The government of ethnically divided Cyprus says it has the most asylum-seekers relative to its population among all other European Union member states — about 3.8% of its population.

The government accuses Turkey of channeling migrants from the breakaway Turkish Cypriot north to the internationally recognized south to purposely alter the country’s demographic character.

Cyprus was split in 1974 when Turkey invaded after a coup by supporters of union with Greece.

The island nation joined the EU in 2004, but only the south enjoys full membership benefits. Only Turkey recognizes a Turkish Cypriot declaration of independence.

Nouris said stiffer penalties and tougher college enrolment criteria will be enacted to counter the large number of sham marriages.

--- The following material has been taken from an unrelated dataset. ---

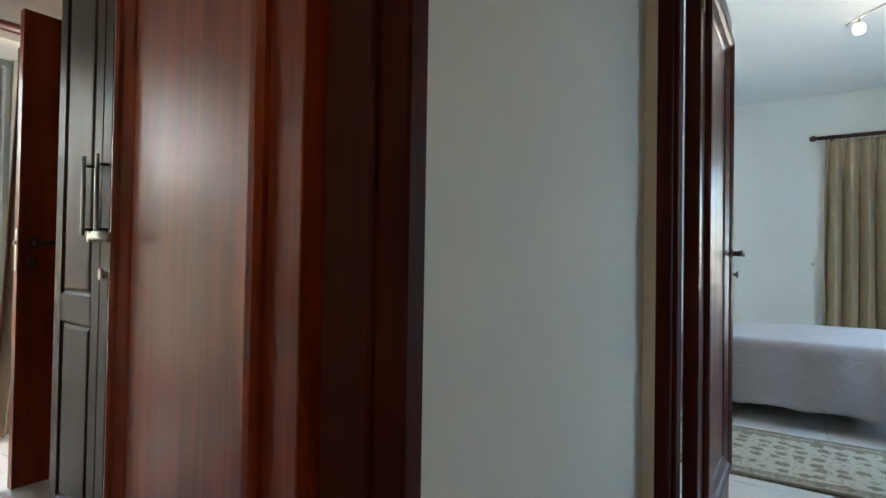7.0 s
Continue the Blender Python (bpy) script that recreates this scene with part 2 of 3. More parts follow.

A larger reception center with a capacity to hold 600 people will also be built to accommodate arrivals until their asylum applications are processed, reducing the need for housing and allowances, Nouris said.

The government will seek EU funds to finance construction of new facilities, cover operating costs and purchase equipment to help with stepped-up monitoring of a 120-mile (nearly 200-kilometer) U.N. controlled buffer zone by police and military personnel.

Up to two thirds of migrant arrivals to the south cross from the north.

Nouris said he would intensify contacts with Europe’s border agency FRONTEX to boost cooperation on deportations and containing migrant arrivals.